- **Given problem**
From the data that follows, print exactly the lines starting at the one containing "for curve in" and ending at the one containing "scene.view_settings.keyframe_insert(path, frame=frame(t))"; include both of them and nothing more.

- **Entries shown**

-- start --

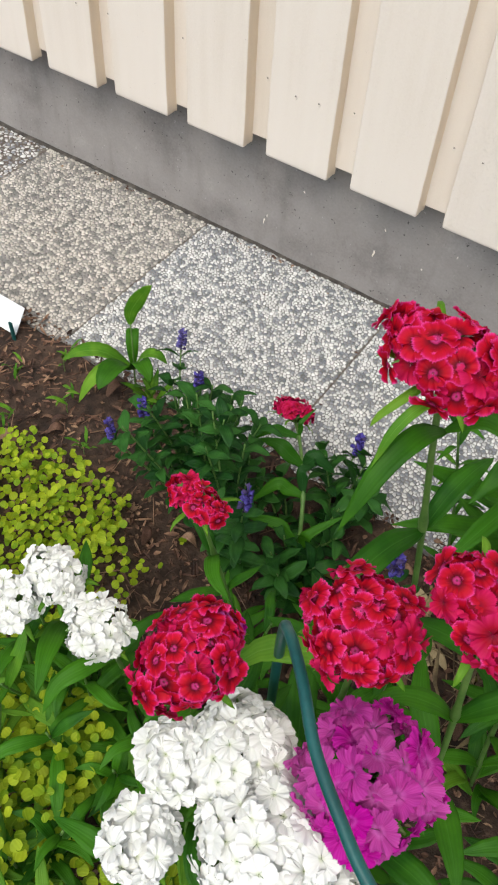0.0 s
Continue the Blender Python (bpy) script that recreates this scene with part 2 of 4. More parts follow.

-- end --
-- start --

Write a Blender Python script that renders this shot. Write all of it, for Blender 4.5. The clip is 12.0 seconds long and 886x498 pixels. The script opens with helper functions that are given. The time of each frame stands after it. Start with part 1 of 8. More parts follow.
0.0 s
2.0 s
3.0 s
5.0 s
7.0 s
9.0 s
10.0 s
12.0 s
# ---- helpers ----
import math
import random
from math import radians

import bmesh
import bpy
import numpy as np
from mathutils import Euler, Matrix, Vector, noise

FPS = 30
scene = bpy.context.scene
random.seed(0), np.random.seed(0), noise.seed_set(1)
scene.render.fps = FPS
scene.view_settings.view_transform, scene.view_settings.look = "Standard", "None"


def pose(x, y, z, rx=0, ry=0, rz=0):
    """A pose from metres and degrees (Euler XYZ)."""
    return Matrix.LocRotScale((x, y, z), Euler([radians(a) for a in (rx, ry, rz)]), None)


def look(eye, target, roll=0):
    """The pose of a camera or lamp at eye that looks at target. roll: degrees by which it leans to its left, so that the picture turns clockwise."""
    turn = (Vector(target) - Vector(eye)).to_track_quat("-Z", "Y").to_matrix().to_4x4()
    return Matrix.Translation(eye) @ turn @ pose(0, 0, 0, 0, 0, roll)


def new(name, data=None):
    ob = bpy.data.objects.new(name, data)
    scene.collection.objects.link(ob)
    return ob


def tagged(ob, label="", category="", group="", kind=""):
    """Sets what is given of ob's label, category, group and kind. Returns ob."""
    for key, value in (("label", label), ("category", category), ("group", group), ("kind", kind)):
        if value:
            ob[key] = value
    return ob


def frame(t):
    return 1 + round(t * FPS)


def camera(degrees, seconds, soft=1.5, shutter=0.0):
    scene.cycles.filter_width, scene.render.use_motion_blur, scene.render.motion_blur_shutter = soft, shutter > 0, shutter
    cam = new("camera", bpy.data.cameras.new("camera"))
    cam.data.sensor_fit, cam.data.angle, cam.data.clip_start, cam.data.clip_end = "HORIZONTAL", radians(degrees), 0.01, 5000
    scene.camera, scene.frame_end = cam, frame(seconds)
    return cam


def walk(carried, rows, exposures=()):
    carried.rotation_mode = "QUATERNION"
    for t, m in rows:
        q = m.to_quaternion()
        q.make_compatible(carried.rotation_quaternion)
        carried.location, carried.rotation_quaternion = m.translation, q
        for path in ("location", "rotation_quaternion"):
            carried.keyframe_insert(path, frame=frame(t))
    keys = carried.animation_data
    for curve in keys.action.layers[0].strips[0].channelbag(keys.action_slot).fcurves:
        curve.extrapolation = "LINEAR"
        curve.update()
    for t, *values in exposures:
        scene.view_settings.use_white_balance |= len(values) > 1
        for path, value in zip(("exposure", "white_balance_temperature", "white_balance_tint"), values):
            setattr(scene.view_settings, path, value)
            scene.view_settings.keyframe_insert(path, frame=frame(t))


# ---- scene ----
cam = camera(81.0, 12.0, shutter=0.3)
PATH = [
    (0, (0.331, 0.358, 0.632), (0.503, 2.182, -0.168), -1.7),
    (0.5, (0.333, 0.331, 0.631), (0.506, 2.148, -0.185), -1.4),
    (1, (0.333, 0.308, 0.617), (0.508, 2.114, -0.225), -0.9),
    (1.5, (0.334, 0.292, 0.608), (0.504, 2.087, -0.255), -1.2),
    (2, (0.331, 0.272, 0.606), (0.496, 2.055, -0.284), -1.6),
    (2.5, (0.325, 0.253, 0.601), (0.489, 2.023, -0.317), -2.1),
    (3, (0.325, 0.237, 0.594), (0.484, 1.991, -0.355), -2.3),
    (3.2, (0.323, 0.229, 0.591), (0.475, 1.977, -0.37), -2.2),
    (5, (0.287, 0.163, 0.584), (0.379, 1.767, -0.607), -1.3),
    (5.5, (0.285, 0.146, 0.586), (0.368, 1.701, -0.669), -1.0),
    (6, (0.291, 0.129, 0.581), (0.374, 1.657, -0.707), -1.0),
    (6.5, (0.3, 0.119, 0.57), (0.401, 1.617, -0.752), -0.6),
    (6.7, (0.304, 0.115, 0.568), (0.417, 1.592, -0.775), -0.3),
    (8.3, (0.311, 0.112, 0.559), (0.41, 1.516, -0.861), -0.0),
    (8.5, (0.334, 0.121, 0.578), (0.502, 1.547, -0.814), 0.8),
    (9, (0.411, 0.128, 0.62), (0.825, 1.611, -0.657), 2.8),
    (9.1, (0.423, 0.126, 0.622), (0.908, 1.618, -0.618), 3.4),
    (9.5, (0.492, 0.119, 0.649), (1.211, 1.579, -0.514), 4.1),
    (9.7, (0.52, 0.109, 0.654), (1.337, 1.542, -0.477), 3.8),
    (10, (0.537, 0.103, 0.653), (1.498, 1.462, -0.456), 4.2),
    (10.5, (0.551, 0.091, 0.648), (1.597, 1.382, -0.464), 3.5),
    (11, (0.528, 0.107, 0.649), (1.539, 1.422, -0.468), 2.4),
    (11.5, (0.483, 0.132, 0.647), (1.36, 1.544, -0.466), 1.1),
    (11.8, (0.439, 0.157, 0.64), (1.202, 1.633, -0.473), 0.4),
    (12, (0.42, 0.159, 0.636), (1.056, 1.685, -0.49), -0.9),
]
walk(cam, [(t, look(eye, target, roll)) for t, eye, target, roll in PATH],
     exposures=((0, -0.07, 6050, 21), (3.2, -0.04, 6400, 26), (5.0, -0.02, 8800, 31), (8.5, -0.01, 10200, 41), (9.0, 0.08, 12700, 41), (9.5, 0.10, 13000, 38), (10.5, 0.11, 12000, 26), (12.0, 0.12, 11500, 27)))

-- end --

- **Exercise answer**
    for curve in keys.action.layers[0].strips[0].channelbag(keys.action_slot).fcurves:
        curve.extrapolation = "LINEAR"
        curve.update()
    for t, *values in exposures:
        scene.view_settings.use_white_balance |= len(values) > 1
        for path, value in zip(("exposure", "white_balance_temperature", "white_balance_tint"), values):
            setattr(scene.view_settings, path, value)
            scene.view_settings.keyframe_insert(path, frame=frame(t))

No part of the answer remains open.